I watched the tenth and final episode of A Year at Mission Hill several times and each time my eyes welled up. Was it because the images and music brought back wonderful memories of my time as a teacher there, when I sang “Our Children” with the adult chorus at Mission Hill’s graduation (adding a tenor part)? Or was it because the episode makes a powerful argument for a particular kind of education - where children are at the center, and are well prepared for exhibitions of their work, but it is their work, their thoughts, their dreams? My sense is that it is not only my nostalgia, or even the beautiful montage of joyful children set to poignant poetry in song, but that this episode provides a rare demonstration of democratic education at work, and children coming of age.
“What has been learned?” narrator Sam Chaltain asks at the beginning of the episode. Graduates of the school attest to their ability to think more critically, and their motivation to do so based on their feeling of being cared for, and hoping rise to the expectations of those who respect them. A father adds that his daughter benefits from the culture of mutual support and help at the school. These are strong testaments that are one form of assessing the work of the school.
But the school must deal with another form of accountability - the federal, state, and city regulations that insist that standardized tests be the measuring stick. The film captures multiple voices in the school struggling with how to think about the increasing amount of testing they must administer, and principal Ayla Gavins states that the school will be in non-compliance the following year.
As a juxtaposition, the episode then moves expertly to the more “Mission Hill School” form of assessment—exhibitions of student work and reflections on the part of students, before audiences of parents, teachers and peers. We are left to wonder, as the narrator asks at the beginning, “What counts?” What really counts?
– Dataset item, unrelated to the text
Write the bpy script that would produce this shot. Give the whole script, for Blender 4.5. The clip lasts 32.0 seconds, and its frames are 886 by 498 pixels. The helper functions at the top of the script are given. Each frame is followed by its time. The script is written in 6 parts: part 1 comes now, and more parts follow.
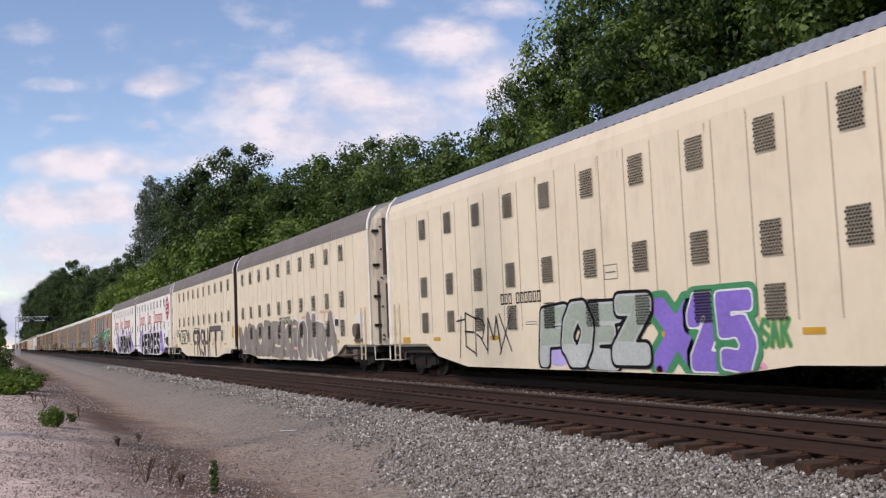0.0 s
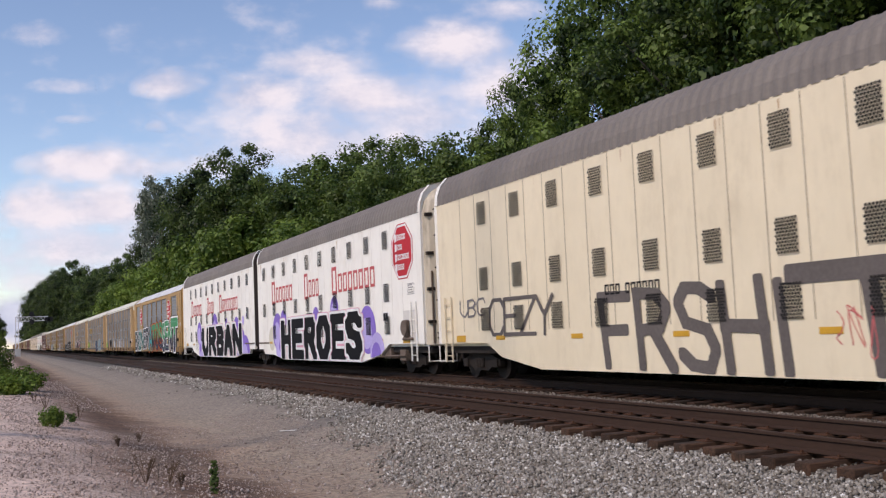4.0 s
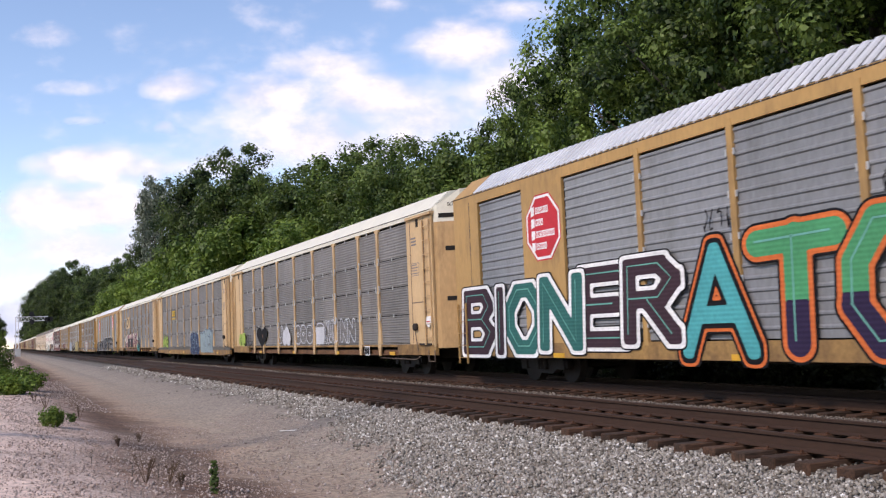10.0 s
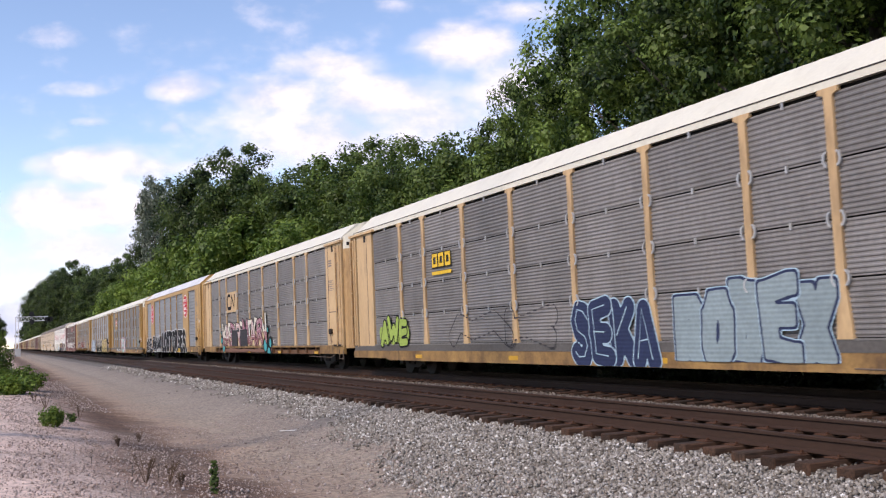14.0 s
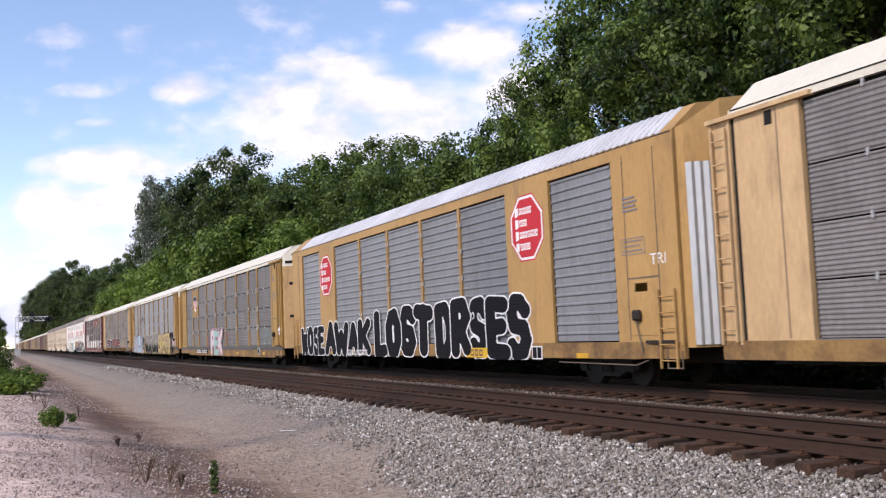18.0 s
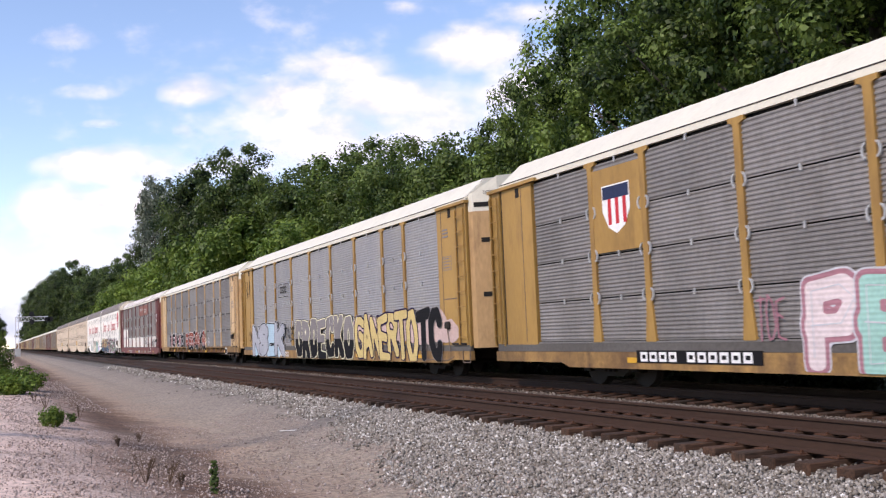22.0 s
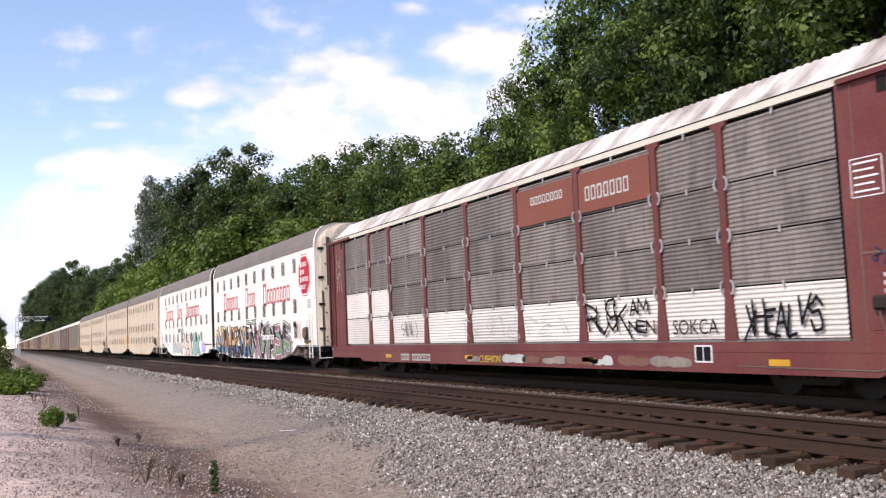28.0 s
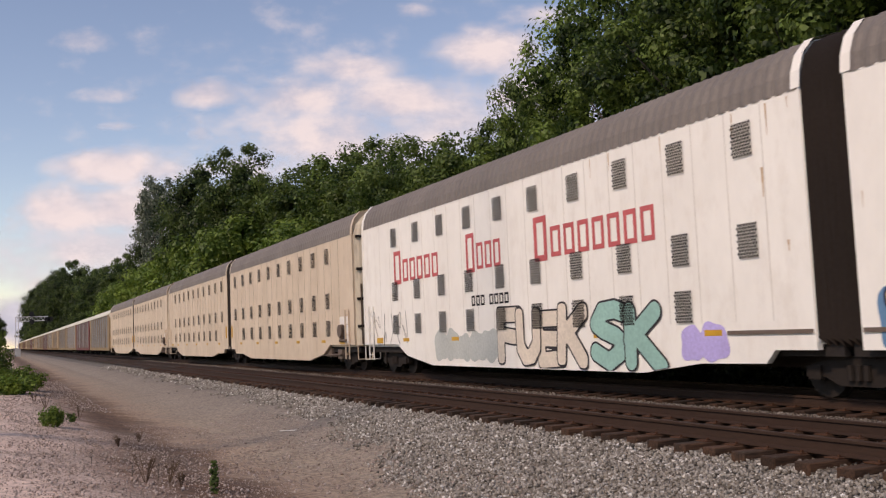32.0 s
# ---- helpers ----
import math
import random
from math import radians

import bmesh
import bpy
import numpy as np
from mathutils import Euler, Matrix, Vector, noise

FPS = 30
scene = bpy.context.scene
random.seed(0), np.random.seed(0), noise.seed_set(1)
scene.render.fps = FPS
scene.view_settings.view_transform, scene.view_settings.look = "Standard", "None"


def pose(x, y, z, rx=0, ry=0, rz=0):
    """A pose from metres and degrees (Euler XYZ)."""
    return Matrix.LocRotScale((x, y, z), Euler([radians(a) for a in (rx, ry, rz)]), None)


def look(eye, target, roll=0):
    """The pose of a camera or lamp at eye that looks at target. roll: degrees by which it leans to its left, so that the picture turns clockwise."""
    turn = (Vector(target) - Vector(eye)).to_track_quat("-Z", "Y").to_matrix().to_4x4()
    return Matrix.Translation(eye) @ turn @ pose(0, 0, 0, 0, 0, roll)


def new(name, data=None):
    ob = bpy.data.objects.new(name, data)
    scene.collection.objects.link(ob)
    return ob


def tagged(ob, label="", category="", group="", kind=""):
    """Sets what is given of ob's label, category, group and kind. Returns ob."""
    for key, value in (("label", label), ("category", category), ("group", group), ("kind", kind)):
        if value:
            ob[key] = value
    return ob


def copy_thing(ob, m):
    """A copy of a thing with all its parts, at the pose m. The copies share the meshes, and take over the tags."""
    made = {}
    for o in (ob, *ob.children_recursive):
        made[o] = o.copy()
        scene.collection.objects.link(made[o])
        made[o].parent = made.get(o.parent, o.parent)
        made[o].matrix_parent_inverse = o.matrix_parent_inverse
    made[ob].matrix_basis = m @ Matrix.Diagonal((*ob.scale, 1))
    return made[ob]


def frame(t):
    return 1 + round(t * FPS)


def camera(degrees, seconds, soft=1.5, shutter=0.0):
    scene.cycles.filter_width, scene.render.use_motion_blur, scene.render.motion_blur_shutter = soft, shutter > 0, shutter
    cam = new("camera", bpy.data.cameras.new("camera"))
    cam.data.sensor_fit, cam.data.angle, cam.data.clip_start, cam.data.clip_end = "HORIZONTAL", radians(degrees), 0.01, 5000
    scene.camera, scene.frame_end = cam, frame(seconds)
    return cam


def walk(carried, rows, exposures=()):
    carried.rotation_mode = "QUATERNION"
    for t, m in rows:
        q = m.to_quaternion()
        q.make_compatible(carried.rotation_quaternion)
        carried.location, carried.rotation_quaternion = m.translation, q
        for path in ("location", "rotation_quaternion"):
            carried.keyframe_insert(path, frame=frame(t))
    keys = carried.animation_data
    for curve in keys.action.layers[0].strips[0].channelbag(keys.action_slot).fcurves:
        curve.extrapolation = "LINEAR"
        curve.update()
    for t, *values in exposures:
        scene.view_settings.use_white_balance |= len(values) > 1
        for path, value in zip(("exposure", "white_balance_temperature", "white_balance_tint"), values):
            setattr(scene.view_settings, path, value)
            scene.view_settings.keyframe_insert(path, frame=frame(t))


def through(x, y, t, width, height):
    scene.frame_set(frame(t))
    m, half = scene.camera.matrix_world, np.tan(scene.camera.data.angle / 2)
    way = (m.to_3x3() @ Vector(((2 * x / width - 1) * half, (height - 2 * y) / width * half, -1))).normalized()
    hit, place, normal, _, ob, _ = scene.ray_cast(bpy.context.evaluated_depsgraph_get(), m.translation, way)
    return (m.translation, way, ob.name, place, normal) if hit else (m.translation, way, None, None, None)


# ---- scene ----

One of the central conundrums for a school like Mission Hill is that at the heart of education for democratic citizenship is decision-making in public. We see this throughout the film series: Teachers meeting and discussing school issues, students discussing with teachers and each other what they will be doing that day, children making decision about their own projects, parents meeting with teachers, and deliberating, winnowing, and deciding together the best course forward. These processes are central. What happens when the state or federal government insist that high stakes decisions are made based on distant tests with arbitrary cut-off points? When the test-makers are faceless companies that override the democratic decision-making capability of teachers and parents at a school? Well, at Mission Hill School, there is resistance. We do not yet know how it will end.
The title of this chapter is “The Freedom to Teach,” but this title should not be read to mean that teachers are individualists or renegades. That is not worth fighting for. As the film series illustrates repeatedly, although teachers have decision-making power over their curriculum at Mission Hill, the decisions are always out in the open, always under discussion, always revisited after the fact to reflect and improve on in the future. But, as Deborah Meier states in the film, “the whole point of an education is to help you learn to exercise judgment, and you can’t do that when the expert adults in your school are not allowed to exercise theirs.”
Deborah Meier has been a powerful voice in national debates about education reform and the appropriate role that standardized tests should play in making decisions about schools - as a sometimes-helpful guide, but never the final word. It is one thing to use these tests to gather estimates about student learning on a large scale, but quite another to use them to make key decisions at the school-level including decisions about students’ promotion, teacher evaluation and pay, or sanctions against a school. As Deborah and many others have shown, they can be highly misleading measures of student learning. And, as principal Ayla Gavins states in the film, “they are out of control.” Indeed, they are. This is a point Deborah has been making for nearly four decades, although she probably could not have foreseen how the tests would be used today.
Although the final chapter of this important film series has been released, let’s watch the chapters again and notice how true accountability in education can work - with public planning, performances, high expectations, but within a non-competitive and supportive community. Another underutilized form of assessment is longitudinal. For example, I found in my research on the school that 96.2% of the college-age graduates of the Mission Hill School (who responded to my survey, which was 75.4%) entered college. This is roughly consistent with the work of David Bensman, who surveyed the graduates of Deborah Meier’s Central Park East schools. I also found that graduates overwhelmingly felt prepared for high school, that they had very positive experiences in school, and that their parents were generally impressed with their children’s education at Mission Hill. We ignore the wisdom of school leaders like Deborah Meier at our own peril.
Truly ground-level democratic education is worth fighting for, but it will be a difficult battle, no doubt. This might mean working at the federal, state, and city levels to advocate for teacher decision-making ability, for small schools, and for alternative assessments. But it could also mean - as demonstrated by James McGovern in this film clip - keeping our focus on what we know is best for children, even despite warning signs on the horizon.